As Douglas shows, this mentality even permeates our ideas of beauty. Exemplified most by the website HotOrNot.com, we struggle constantly to reach an ideal of beauty that no one seems to realize is completely constructed. And it is websites like “hot or not” that perpetuate these standards of attraction and give us the idea that there is some empirical definition of beauty. Much like there is danger in some studies being construed as “fact,” there is serious danger in these ideas of beauty being described as feminist. That is the major point of Embedded Feminism that Douglas tries to prove from a lot of different angles and I think she is successful in this chapter.

2.28.2011

Response Post to Douglas: 2.28

Douglas’ chapter entitled “Lean and Mean” seemed to be pretty repetitive, and it echoed many of her points that we have already discussed in class. The one part of her chapter that I liked was when she discussed how some feel the need to “eat a tic tac and drink a diet coke”, and call it a meal. I think that this phenomenon is very prevalent on the Colgate campus. I don’t think I could ever go a day without hearing a girl talk about how she “feels fat” after having a normal-size meal, or wants to lose 5 pounds. The media is completely to blame for this phenomenon, as Douglas states in her chapter. We look towards Vogue and other magazines and see women who are miraculously wafer-thin but still manage to have huge breasts. This is the image that permeates our media, and it is just unacceptable.

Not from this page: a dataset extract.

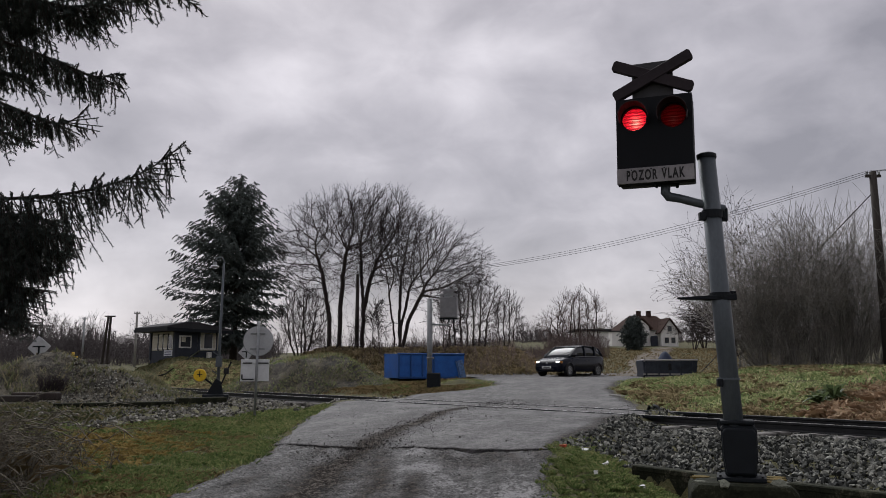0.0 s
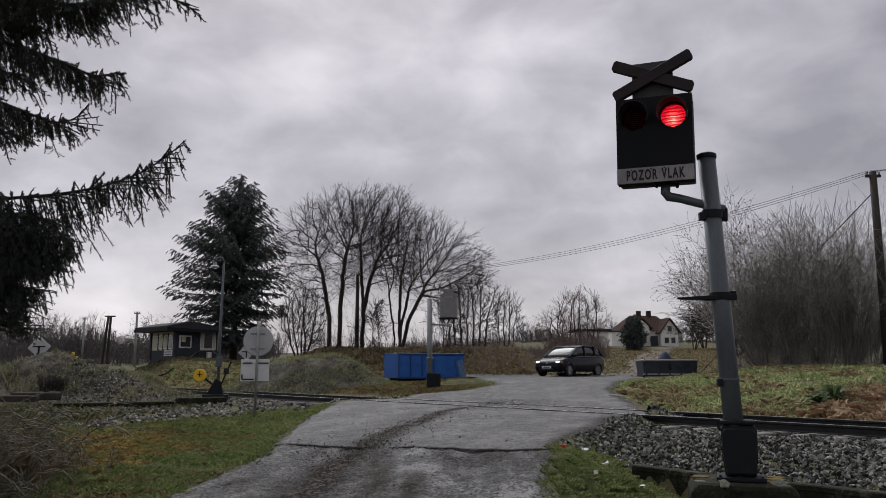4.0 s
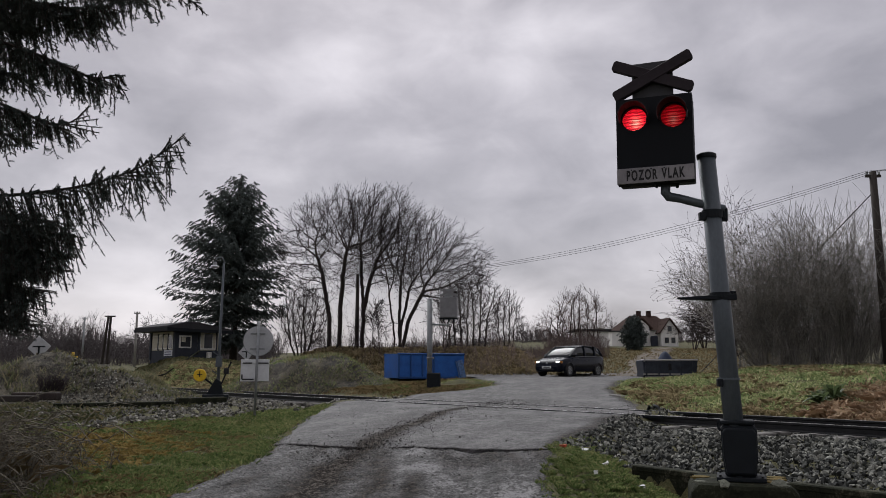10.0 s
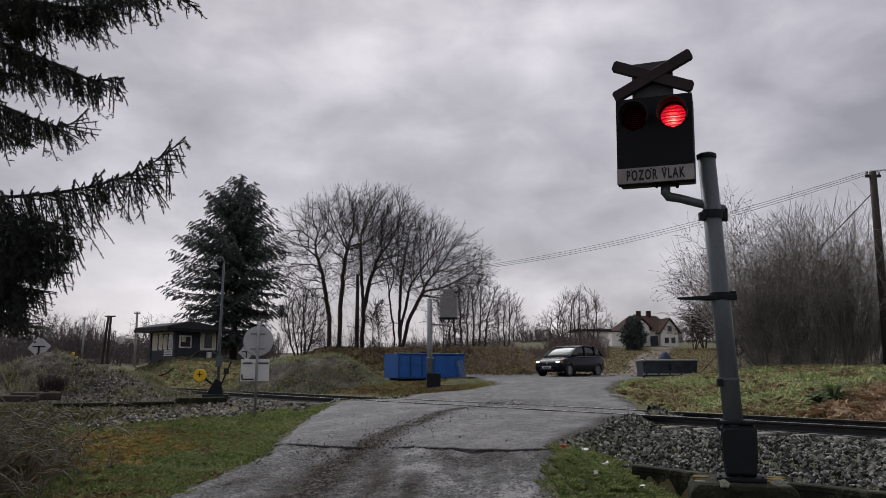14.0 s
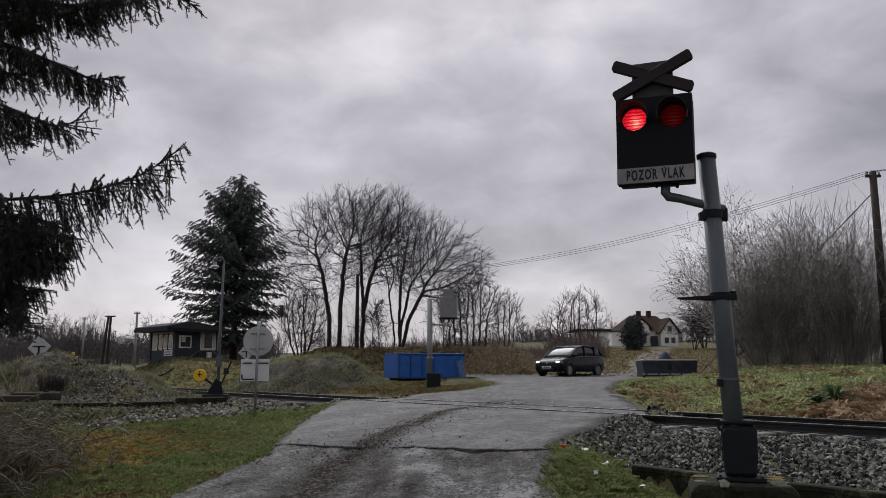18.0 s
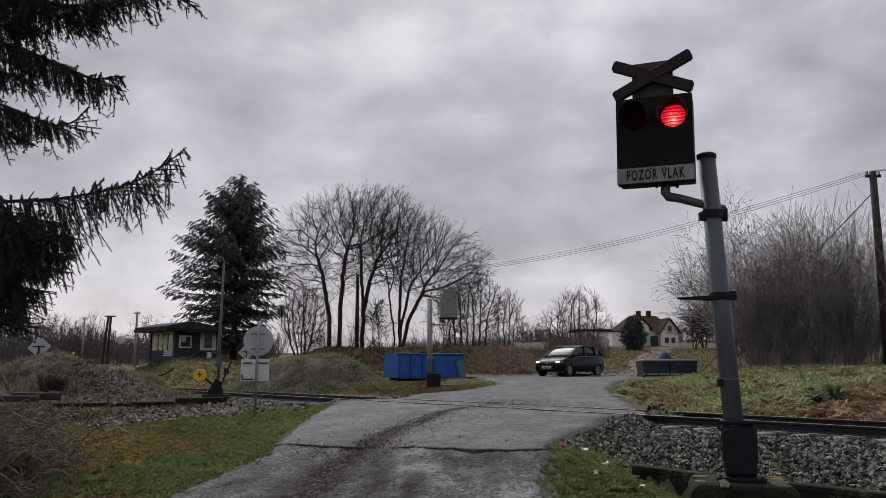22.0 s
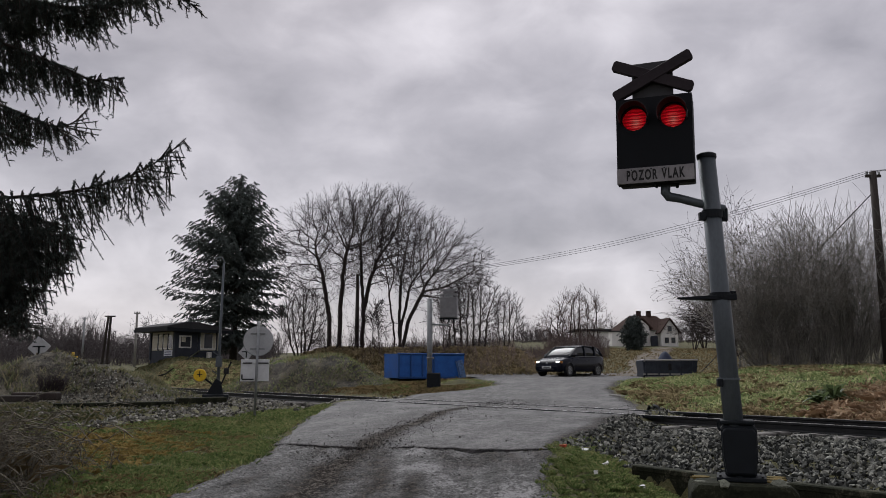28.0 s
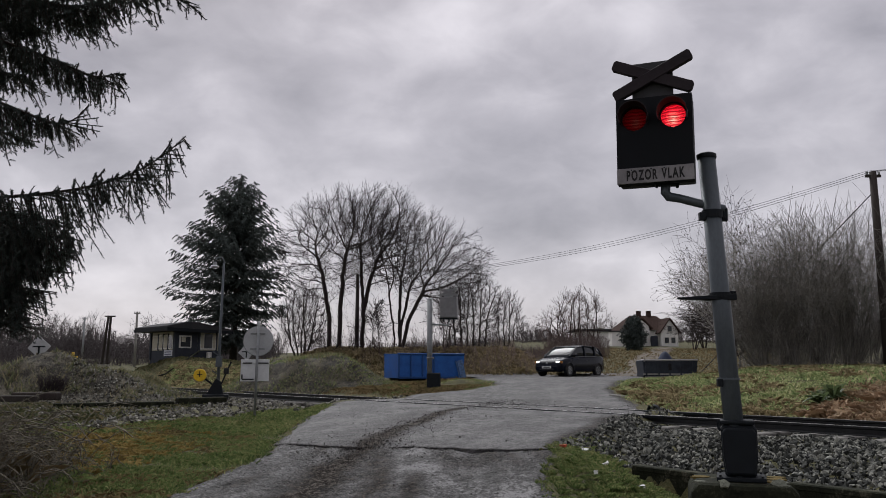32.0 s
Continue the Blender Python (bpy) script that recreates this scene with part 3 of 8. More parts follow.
# lane that the car stands on, crossing behind the skip, and the track up to the house
def strip(name, path, widths, mat, label, lift=0.05):
    g = Geo()
    n = 14
    for i in range(len(path) * 8 - 7):
        k, f = min(i // 8, len(path) - 2), (i - 8 * min(i // 8, len(path) - 2)) / 8
        p = Vector(path[k]).lerp(Vector(path[k + 1]), f)
        w = widths[k] + (widths[k + 1] - widths[k]) * f
        d = (Vector(path[k + 1]) - Vector(path[k])).normalized()
        for j in range(n + 1):
            q = p + Vector((-d.y, d.x)) * (j / n - 0.5) * w * (1 + 0.1 * noise.noise((i * 0.4, j, 1)))
            g.v.append((q.x, q.y, ground(q.x, q.y) + lift + 0.02 * noise.noise((q.x, q.y, 2))))
    m = n + 1
    g.f = [(i * m + j, (i + 1) * m + j, (i + 1) * m + j + 1, i * m + j + 1) for i in range(len(path) * 8 - 8) for j in range(n)]
    g.m = [0] * len(g.f)
    return tagged(part(name, g, mat, smooth=True), label, "road", kind="structure")


strip("road", [(-3, 38.6), (1, 38.9), (6, 39.6), (11, 40.6)], (3.0, 3.4, 4.2, 4.6), ASPHALT, "grey asphalt side lane behind the blue skip", 0.055)
strip("road", [(9.5, 39.5), (12.0, 46), (13.5, 54), (17, 66), (22, 80), (25, 90)], (3, 2.4, 2, 2, 2, 2), DIRT, "pale gravel track climbing to the house", 0.06)

# ---------------------------------------------------------------- cloud cover
def cloud_cover():
    g = Geo()
    n, m = 64, 32
    for i in range(m + 1):
        e = radians(-90 + 180 * i / m)
        for k in range(n):
            a = k * math.tau / n
            g.v.append((4600 * math.cos(a) * math.cos(e), 4600 * math.sin(a) * math.cos(e), 4600 * math.sin(e)))
    g.f = [(i * n + k, i * n + (k + 1) % n, (i + 1) * n + (k + 1) % n, (i + 1) * n + k) for i in range(m) for k in range(n)]
    g.m = [0] * len(g.f)
    return tagged(part("backdrop", g, CLOUD, smooth=True), "low grey drifting winter clouds", "sky", kind="structure")


CLOUDS = cloud_cover()


# ---------------------------------------------------------------- track
def rail_profile():
    half = [(0.062, -0.149), (0.062, -0.138), (0.012, -0.118), (0.009, -0.05), (0.034, -0.036), (0.036, -0.008), (0.030, 0.0)]
    return half + [(-x, z) for x, z in reversed(half)]


def rail_line(s):
    th = thing("rail", Matrix.Identity(4), "rusty steel rail with a polished running surface", "rail", "rails of the track")
    a, b = Vector((*track_xy(s, -90), 0)), Vector((*track_xy(s, 30), 0))
    side = Vector((TA, TB, 0))
    prof = rail_profile()
    g = Geo()
    verts = [a + side * x + Vector((0, 0, z)) for x, z in prof] + [b + side * x + Vector((0, 0, z)) for x, z in prof]
    n = len(prof)
    g.add(verts, [(i, (i + 1) % n, (i + 1) % n + n, i + n) for i in range(n)] + [tuple(range(n)), tuple(range(2 * n - 1, n - 1, -1))])
    part("web", g, RAIL, th)
    t = Geo()
    t.add([a + side * -0.027 + Vector((0, 0, 0.0015)), a + side * 0.027 + Vector((0, 0, 0.0015)), b + side * 0.027 + Vector((0, 0, 0.0015)), b + side * -0.027 + Vector((0, 0, 0.0015)),
           a + side * -0.03 - Vector((0, 0, 0.004)), a + side * 0.03 - Vector((0, 0, 0.004)), b + side * 0.03 - Vector((0, 0, 0.004)), b + side * -0.03 - Vector((0, 0, 0.004))],
          [(0, 1, 2, 3), (0, 4, 5, 1), (2, 6, 7, 3), (1, 5, 6, 2), (3, 7, 4, 0), (7, 6, 5, 4)])
    part("running_surface", t, RAIL_TOP, th, "bright worn running surface")
    return th


rail_line(0.0)
rail_line(1.5)


def sleepers():
    g = Geo()
    g.box((0, 0, -0.11), (2.5, 0.24, 0.2), taper=0.94)
    me = g.mesh("sleeper", SLEEPER, bevel=0.02)
    for k in range(-60, 38):
        u = k * 0.62 + 0.2
        x, y = track_xy(0.75, u)
        if on_road(x, y) > 0.2:
            continue
        ob = new("sleeper", me)
        ob.matrix_basis = pose(x, y, -0.158, 0, 0, math.degrees(math.atan2(TB, TA)) + random.uniform(-1, 1))
        tagged(ob, "weathered grey concrete sleeper in the ballast", "sleeper", "sleepers of the track")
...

In response to Sam’s post…I agree with everything you are saying. You are right that beauty has become very class based. Older women are only considered “beautiful” by society if they spend the money to have plastic surgeons completely erase any sign of aging, and the women who can pay are upper class. Additionally, television shows, like “The Swan”, promote the idea that to be beautiful, we have to pay large amounts of money. The “lucky” women on The Swan get to have the show to pay for all of their plastic surgery, and they end up with an entirely new face that is just…perfection? I am a huge advocate for natural beauty and would never dream of getting plastic surgery, but shows like The Swan really promote the idea that we need to pay to look pretty. That being said, I am not opposed to some plastic surgery. If a woman looks in the mirror and truly hates her nose, breasts, etc…then why go through life hating the way you look? The Swan simply takes plastic surgery to a new level and I honestly cannot believe that show was allowed on television. It’s one thing to get a nose job because you don’t like your nose, but getting an entirely new face? That’s just unnecessary.